## Exercise instructions
Reproduce the listing below character for character; drop every image.

## Data shown
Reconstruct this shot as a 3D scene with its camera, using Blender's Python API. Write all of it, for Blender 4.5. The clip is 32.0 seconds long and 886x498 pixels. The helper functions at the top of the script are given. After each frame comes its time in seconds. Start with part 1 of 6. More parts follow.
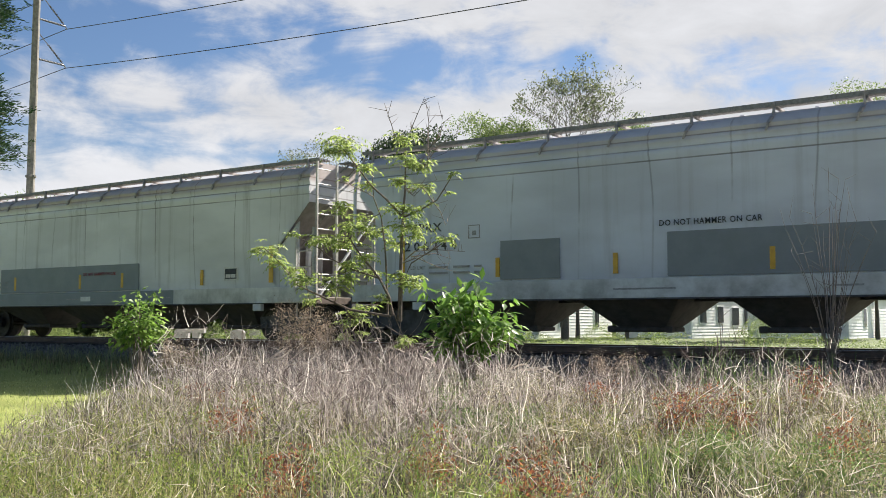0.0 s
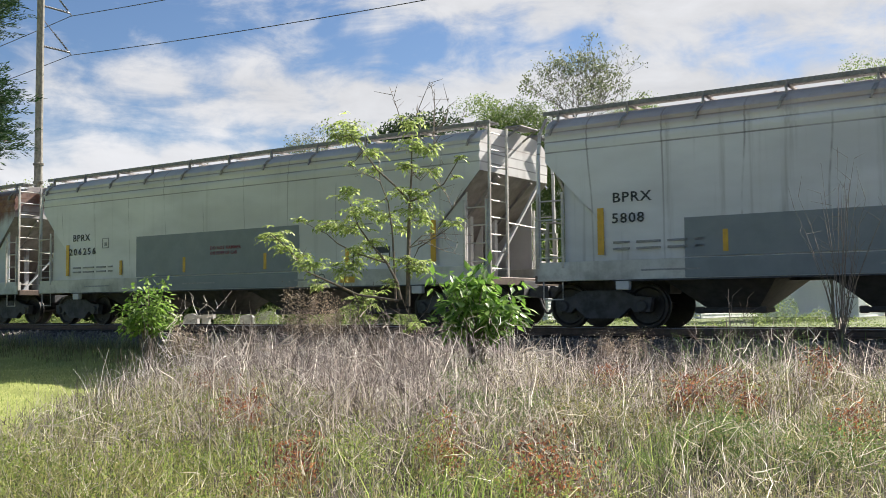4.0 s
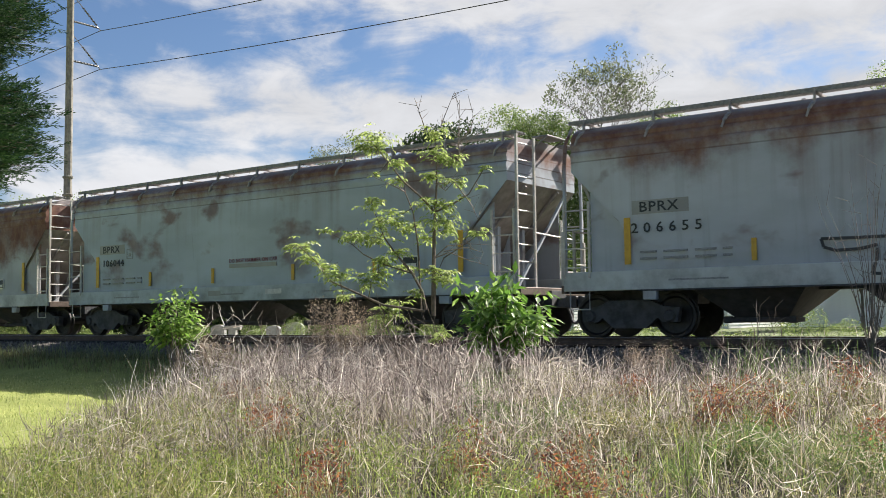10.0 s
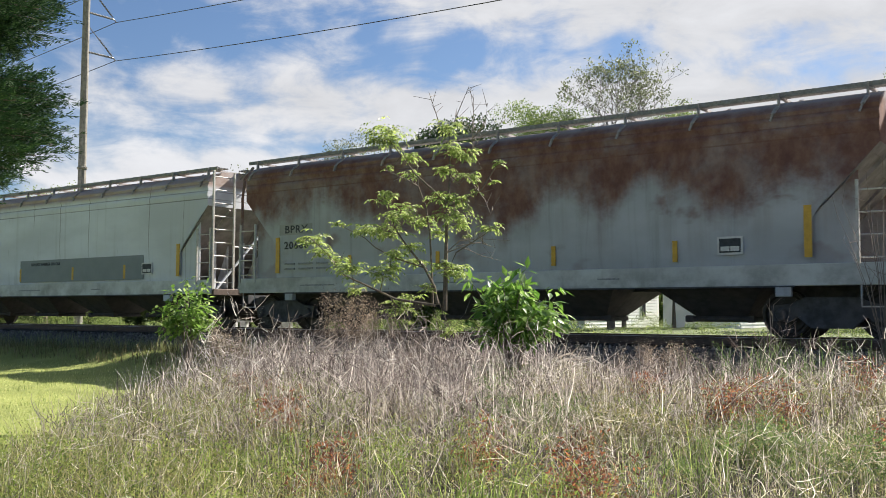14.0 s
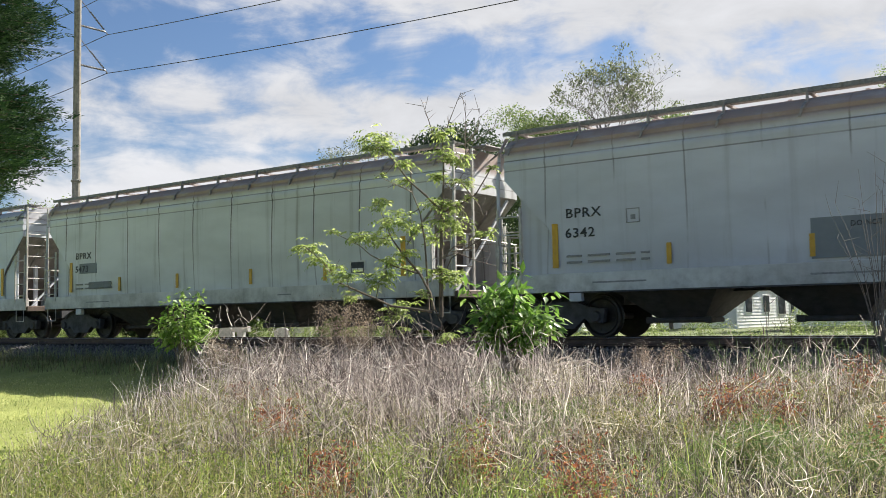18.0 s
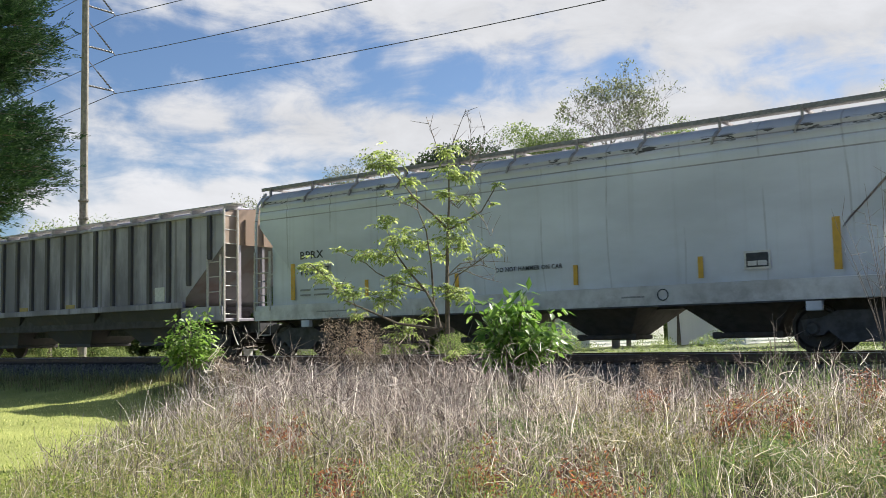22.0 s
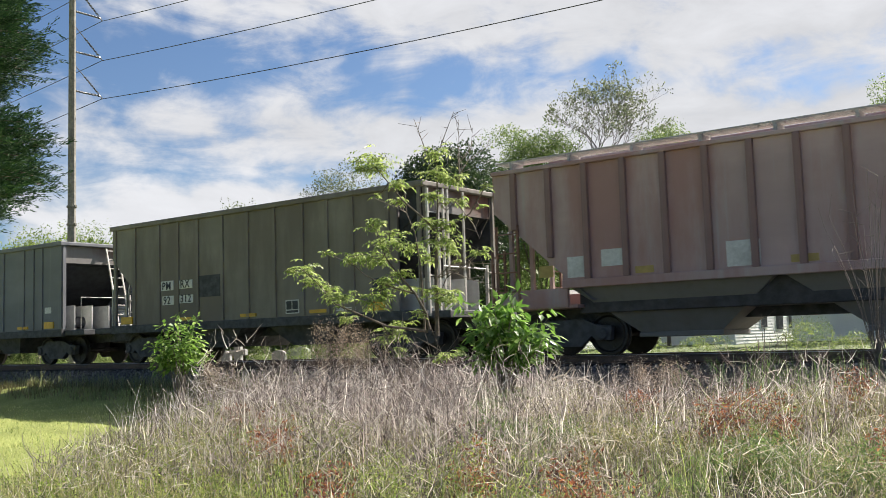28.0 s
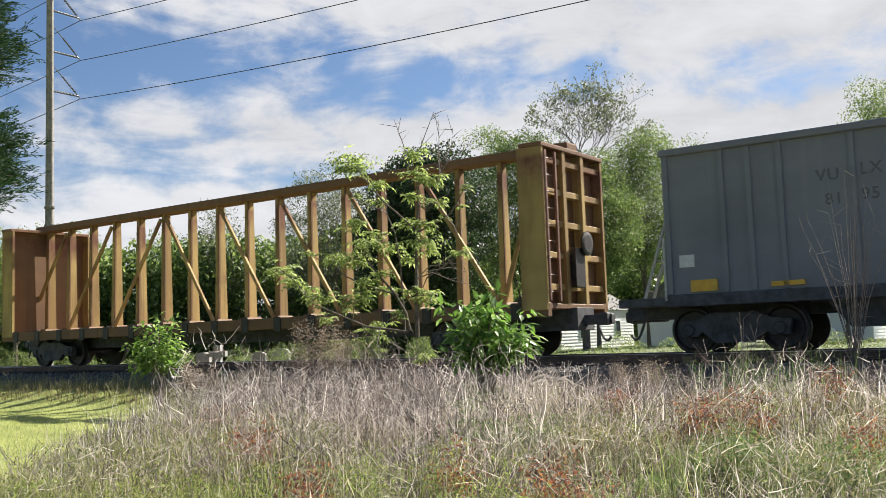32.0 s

## Task solution
Reconstruct this shot as a 3D scene with its camera, using Blender's Python API. Write all of it, for Blender 4.5. The clip is 32.0 seconds long and 886x498 pixels. The helper functions at the top of the script are given. After each frame comes its time in seconds. Start with part 1 of 6. More parts follow.
0.0 s
4.0 s
10.0 s
14.0 s
18.0 s
22.0 s
28.0 s
32.0 s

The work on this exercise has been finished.